Abstract

Incised valleys are critical stratigraphic features for unraveling long-term Earth-surface processes and depositional history, and commonly exhibit stratigraphic attributes that make them desirable fluid reservoirs. While there is much descriptive documentation on architecture of incised-valley fills and paleoenvironmental regimes, relatively little work has focused on quantitative modeling of the dynamics of incised-valley evolution. Here we use well-constrained observations of incised valleys in experiments and the field to explore controls on valley geometry and develop a simple valley model to quantify the primary dynamics of incised-valley evolution.

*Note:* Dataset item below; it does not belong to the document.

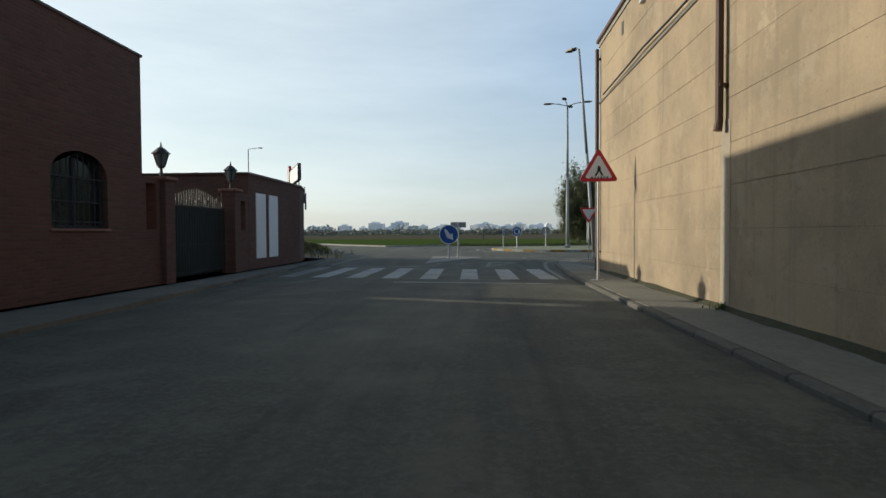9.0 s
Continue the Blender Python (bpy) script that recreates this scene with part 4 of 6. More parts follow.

We document a strong tendency for incised valleys to widen downstream independent of the details of the relative base-level curve or initial surface profile, due primarily to the effects of increased sediment flux. This is in general agreement with measurements of experimental and natural incised valleys, though the degree of widening is less in natural systems due to greater sidewall resistance and smaller water discharge (relative to valley size). A first-order model of incised-valley evolution highlights three important trends: valley aggradation and widening; valley incision and widening; and valley incision and narrowing. The model reproduces the primary geometric responses to valley formation as measured from experiments: valley width and depth both increase in response to increases in (1) local relative base-level fall and (2) the initial offshore water depth. Finally, we generalize the first-order controls on valley geometry via dimensional analysis to show that long-term valley narrowing is not readily produced from relative base-level fall alone.